Le interpretazioni di Patrick Stewart, di Whoopi Goldberg e di Frank Welker ovviamente si perdono nel doppiaggio, quindi allo spettatore italiano restano tre buone voci, invece di quelle di tre mostri sacri. C’è una canzone, come era di norma nei vecchi film Disney; è carina quanto dimenticabile
A peggiorare la situazione, la sceneggiatura ripropone in ogni prova lo stesso schema narrativo, con pochi adattamenti. Forse un bambino piccolo si diverte ripetendo la sequenza di eventi con poche variazioni, come in una filastrocca, e uno un po’ più grande si annoia.

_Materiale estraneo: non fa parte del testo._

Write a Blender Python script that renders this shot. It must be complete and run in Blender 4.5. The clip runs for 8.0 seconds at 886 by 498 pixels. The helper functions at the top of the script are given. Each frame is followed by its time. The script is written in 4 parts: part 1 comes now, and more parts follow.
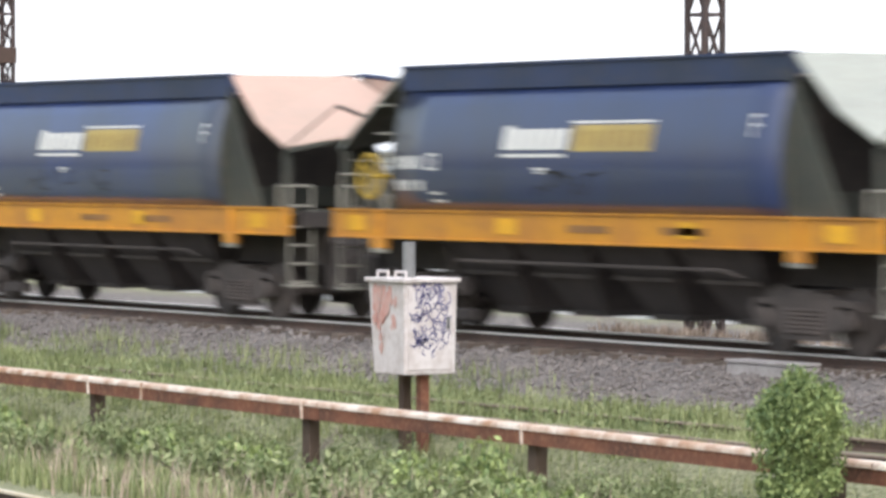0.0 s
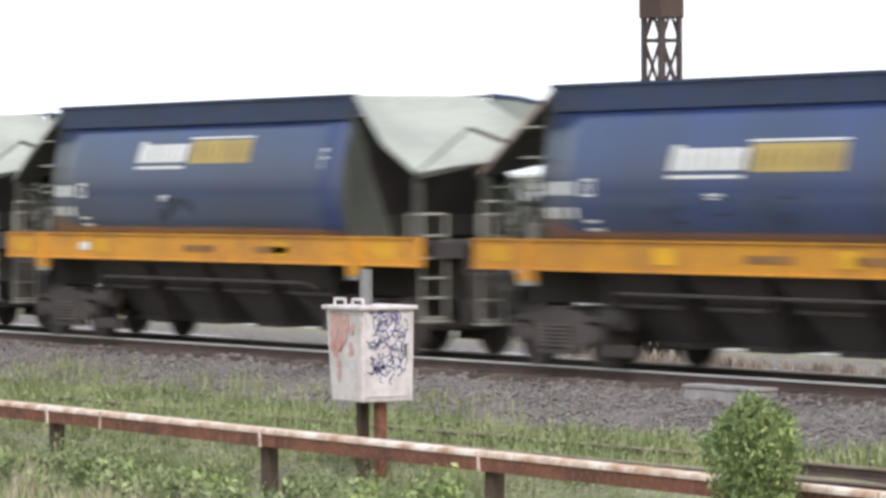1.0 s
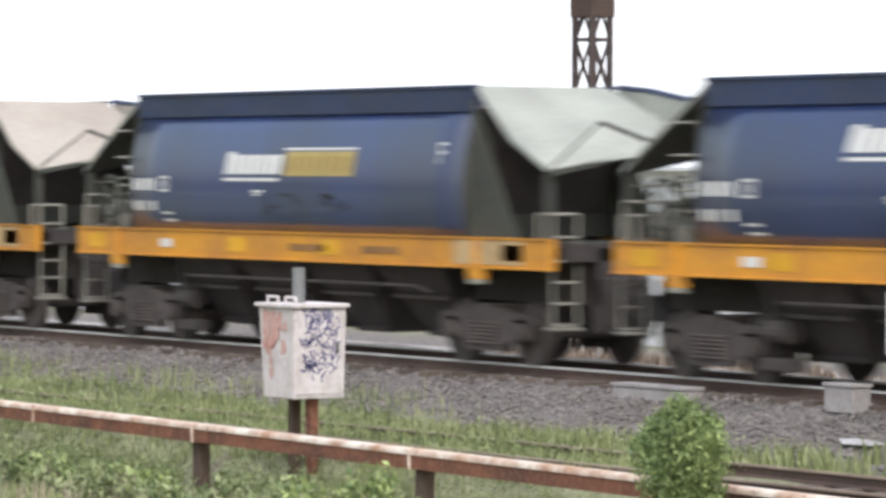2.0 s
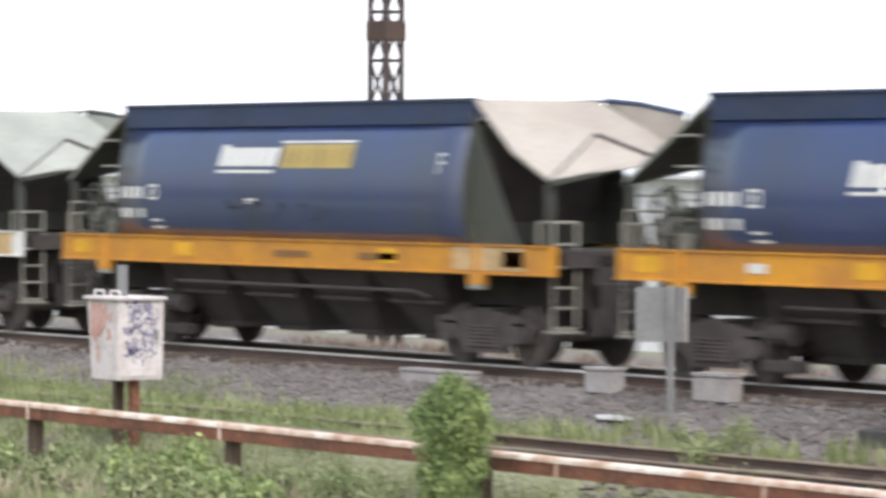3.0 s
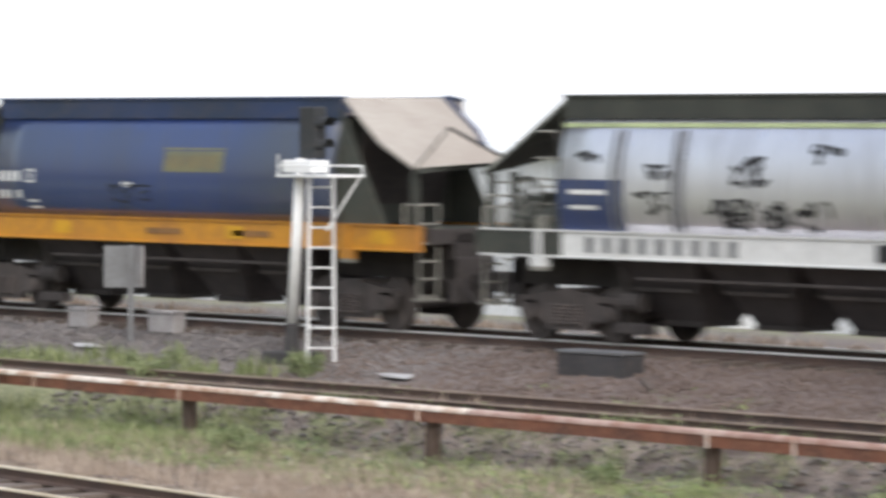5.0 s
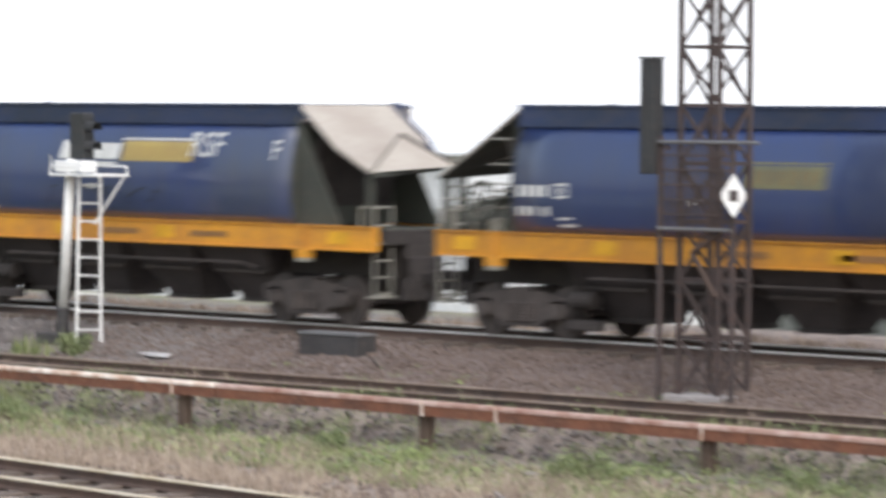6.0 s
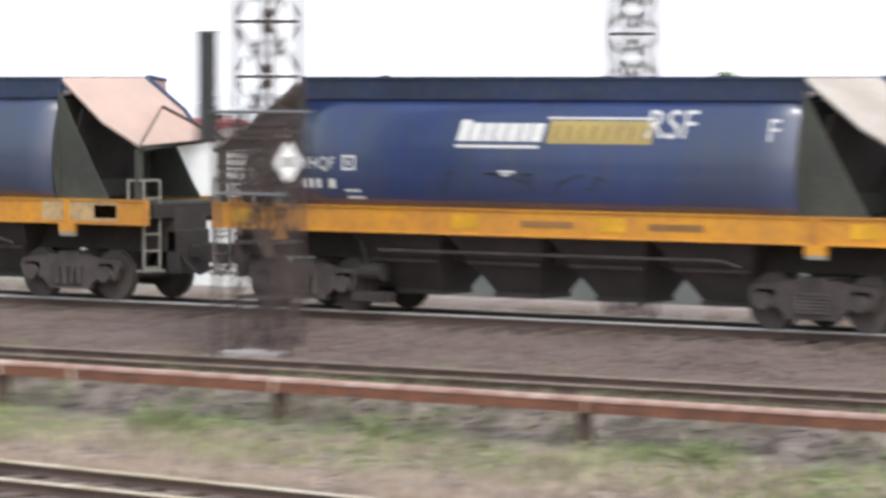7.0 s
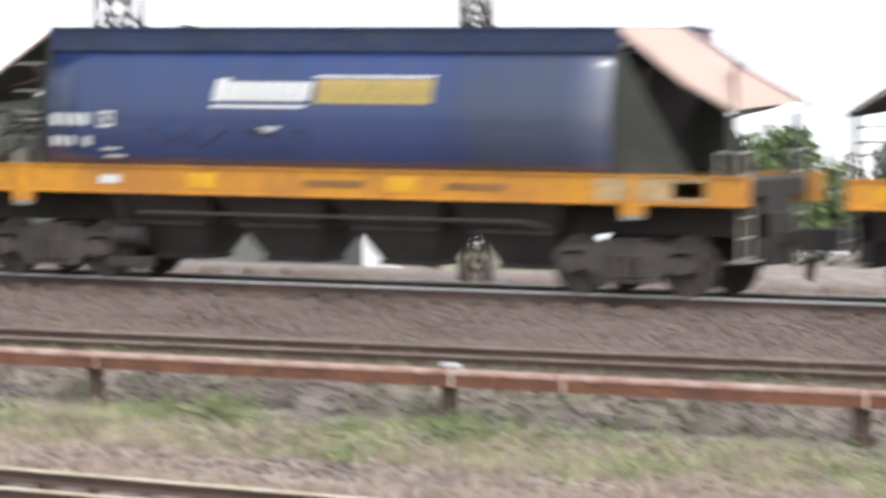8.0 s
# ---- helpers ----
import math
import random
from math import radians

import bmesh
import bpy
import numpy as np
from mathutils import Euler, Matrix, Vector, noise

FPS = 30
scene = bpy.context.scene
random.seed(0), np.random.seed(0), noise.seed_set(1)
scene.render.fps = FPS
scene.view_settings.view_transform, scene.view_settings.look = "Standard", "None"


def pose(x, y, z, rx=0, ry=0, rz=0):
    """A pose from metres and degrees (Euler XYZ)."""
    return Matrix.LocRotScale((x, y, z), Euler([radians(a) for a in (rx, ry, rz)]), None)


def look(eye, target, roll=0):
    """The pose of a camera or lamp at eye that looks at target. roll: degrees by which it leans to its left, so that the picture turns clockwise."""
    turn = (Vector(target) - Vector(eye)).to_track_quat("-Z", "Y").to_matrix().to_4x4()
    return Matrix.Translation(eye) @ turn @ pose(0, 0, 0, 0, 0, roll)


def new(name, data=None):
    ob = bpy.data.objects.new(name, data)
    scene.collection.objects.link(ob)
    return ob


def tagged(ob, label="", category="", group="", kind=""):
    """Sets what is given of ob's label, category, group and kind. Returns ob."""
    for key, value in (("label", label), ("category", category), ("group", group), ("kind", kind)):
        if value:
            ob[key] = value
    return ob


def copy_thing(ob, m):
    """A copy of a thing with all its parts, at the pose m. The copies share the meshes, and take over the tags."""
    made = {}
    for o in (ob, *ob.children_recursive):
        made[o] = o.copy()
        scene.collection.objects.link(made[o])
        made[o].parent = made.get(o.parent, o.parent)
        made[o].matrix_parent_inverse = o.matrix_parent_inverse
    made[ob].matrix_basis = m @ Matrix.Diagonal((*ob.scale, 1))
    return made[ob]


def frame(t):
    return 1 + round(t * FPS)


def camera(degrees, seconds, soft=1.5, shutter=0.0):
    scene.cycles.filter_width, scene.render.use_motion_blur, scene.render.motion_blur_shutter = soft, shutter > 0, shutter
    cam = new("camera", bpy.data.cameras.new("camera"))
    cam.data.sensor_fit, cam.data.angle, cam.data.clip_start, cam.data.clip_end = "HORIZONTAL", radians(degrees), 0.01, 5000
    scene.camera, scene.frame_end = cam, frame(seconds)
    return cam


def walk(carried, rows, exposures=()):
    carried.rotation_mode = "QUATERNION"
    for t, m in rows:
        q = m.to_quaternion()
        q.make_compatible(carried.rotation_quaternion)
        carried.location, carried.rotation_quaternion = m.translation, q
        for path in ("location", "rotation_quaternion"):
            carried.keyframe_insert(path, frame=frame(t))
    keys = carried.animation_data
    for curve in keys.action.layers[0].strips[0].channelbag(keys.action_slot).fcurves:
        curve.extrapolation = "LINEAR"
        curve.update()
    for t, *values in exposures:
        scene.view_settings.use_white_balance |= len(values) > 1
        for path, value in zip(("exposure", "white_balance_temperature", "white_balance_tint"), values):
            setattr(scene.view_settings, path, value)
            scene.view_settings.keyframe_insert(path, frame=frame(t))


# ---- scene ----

# ---------------------------------------------------------------- camera
CAMERA = (
    (0, -12.51, 4.00, 2.60, 59.15, -1.18, -0.01),
    (0.5, -12.24, 3.87, 2.68, 58.94, -0.99, 0.52),
    (1, -12.31, 4.01, 2.65, 58.66, -0.85, 0.33),
    (2.3, -11.44, 3.27, 2.87, 56.95, -1.07, -0.24),
    (2.5, -10.33, 2.47, 2.80, 56.15, -0.91, -0.02),
    (3, -5.77, -0.14, 2.92, 54.98, -1.00, -0.30),
    (3.5, -1.56, -2.76, 3.17, 53.22, -0.90, -0.35),
    (4, 2.86, -5.14, 3.46, 51.81, -1.09, -0.14),
    (4.2, 4.13, -7.20, 3.41, 50.46, -1.20, -0.40),
    (5.3, 12.07, -10.60, 3.67, 48.42, -1.66, -0.02),
    (5.5, 13.29, -11.50, 3.60, 47.75, -1.39, -0.06),
    (6, 16.56, -14.98, 4.01, 45.89, -1.91, -0.38),
    (6.3, 18.04, -16.95, 4.25, 44.48, -2.28, -0.60),
    (6.5, 18.35, -17.82, 4.21, 43.49, -2.08, -0.75),
    (6.7, 18.10, -19.53, 4.28, 40.83, -2.27, -0.25),
    (7, 17.25, -19.40, 4.14, 37.62, -2.40, -0.01),
    (7.2, 16.44, -19.07, 4.12, 34.88, -2.20, 0.23),
    (7.5, 15.82, -19.74, 4.07, 31.44, -2.06, 0.11),
    (7.8, 15.54, -19.53, 4.12, 30.50, -2.62, -0.16),
    (8, 15.38, -19.55, 4.02, 29.19, -2.99, -0.05),
)
cam = camera(12.4, 8.0, soft=3.1, shutter=0.6)
EXPOSURE = ((0.0, -0.62, 6200, 11), (1.0, -0.72, 6200, 11), (2.5, -0.68, 6200, 11), (3.0, -0.6, 6200, 11), (3.5, -0.68, 6200, 11), (4.0, -0.70, 6200, 11), (5.5, -0.92, 6200, 11), (6.0, -0.78, 6200, 11), (6.5, -0.76, 6200, 11), (7.0, -0.6, 6200, 11), (7.5, -0.6, 6200, 11), (8.0, -0.45, 6200, 11))
walk(cam, [(t, pose(x, y, z, 90 + p, r, yaw)) for t, x, y, z, yaw, p, r in CAMERA], EXPOSURE)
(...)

Tra l’altro il tanto sognato compenetrarsi di sequenze animate e con attori in carne ed ossa non c’è, ma c’è una cornice con attori e soltanto il sogno è a cartoni, un po’ come avveniva nel Mago di Oz con il bianco e nero e il colore.
Il tratto grafico è deludente, anche per spettatori abituati all’animazione occidentale per serie televisive. Le figure sono caratterizzate da un tratto semplice, colorato, e l’espressività è molto semplice.
In questa accozzaglia di stereotipi, frasi fatte, morale da biscotto della fortuna si salva il Bibliotecario Mr Dewey, Dewey come il pedagogista più amato dagli Americani. Christopher Lloyd crea un personaggio eccentrico e dotato di un fascino ambiguo, che sta sullo schermo il minimo indispensabile.
A proposito, questo film è quasi un mediometraggio con i suoi settantadue minuti. Può darsi che, nonostante le troppe pecche, sia perfetto per bambini da quattro a sette, otto anni. In questo caso, hanno fatto male a presentarlo come un film per famiglie, poiché non è vero che soddisfa tutte le generazioni. Ammesso e non concesso che uno spettacolo possa davvero venire incontro a un audience misto per età, per cultura, per gusti. Pagemaster delude e dovrebbe essere vietato ai maggiori di otto anni: un adulto a meno che non decida di tornare alla prima infanzia si annoia.
Come reciterebbe un noto meme, è La Storia infinita… quando la ordini da Wish…!

 

 

Cuccussette vi ringrazia della lettura.